▸ THE PROBLEM
Your answer must consist solely of the number of lines that contain the word "scene".

(Data extracted from a collection)

- - - - - - -

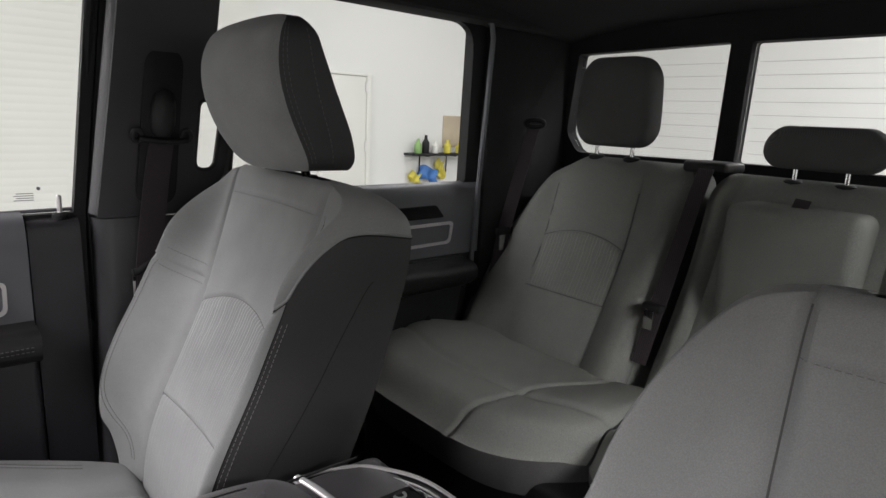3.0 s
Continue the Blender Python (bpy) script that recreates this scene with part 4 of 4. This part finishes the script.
part("housing", placed(rbox((-0.023, -0.012, -0.075), (0.023, 0.012, 0.0), 0.004), M_B), PLASTIC, buckle)
part("release_button", placed(rbox((-0.022, -0.011, -0.004), (0.022, 0.011, 0.007), 0.004), M_B), RED, buckle, "red release button")
part("slot_line", placed(rbox((-0.020, -0.0128, -0.020), (0.020, -0.0115, -0.018), 0.0003), M_B), GREYPLASTIC, buckle)
part("slot_line", placed(rbox((-0.020, -0.0128, -0.029), (0.020, -0.0115, -0.027), 0.0003), M_B), GREYPLASTIC, buckle)
part("stalk", Geo().tube([M_B @ Vector((0, 0, -0.07)), Vector((-0.03, -0.275, 0.40)), Vector((-0.01, -0.275, 0.30))], 0.012, 8), PLASTIC, buckle)
# ---- centre console ----
console = thing("centre_console", "black and silver centre console with a padded lid", "console", at=(-0.1, 0, FLOOR))
YO = -0.012
CW = 0.198


def console_side(sgn):
    """A side wall with a chamfered facet along its front edge."""
    rr = [0.004, 0.03, 0.02, 0.03, 0.02, 0.03, 0.05, 0.02, 0.06, 0.01]
    full = rounded([(-0.345, FLOOR), (-0.275, 0.47), (-0.180, 0.575), (-0.150, 0.592), (-0.112, 0.628), (-0.085, 0.636), (0.10, 0.640), (0.235, 0.636), (0.245, 0.45), (0.22, FLOOR)], rr, 4)
    face = rounded([(-0.285, FLOOR), (-0.226, 0.458), (-0.138, 0.563), (-0.112, 0.586), (-0.076, 0.615), (-0.052, 0.624), (0.10, 0.628), (0.225, 0.624), (0.235, 0.45), (0.21, FLOOR)], rr, 4)
    edge_ = [((a[0] * 3 + b[0]) / 4, (a[1] * 3 + b[1]) / 4) for a, b in zip(full, face)]
    out = CW - (0.0 if sgn < 0 else 0.006)
    return Geo().loft([[(x, YO + sgn * y, z) for x, z in ring] for ring, y in ((full, 0.10), (full, out - 0.012), (edge_, out - 0.006), (face, out + 0.004))])


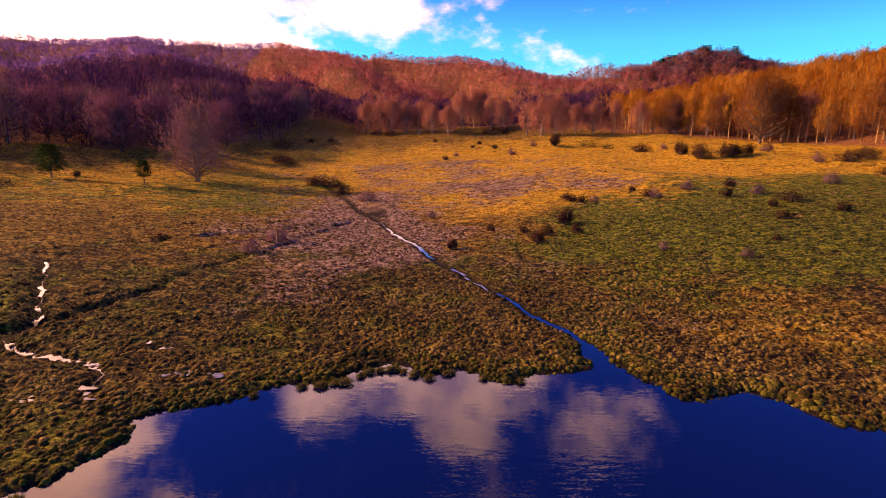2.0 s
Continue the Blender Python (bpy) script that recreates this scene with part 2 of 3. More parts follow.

- - - - - - -

▸ RESULT
2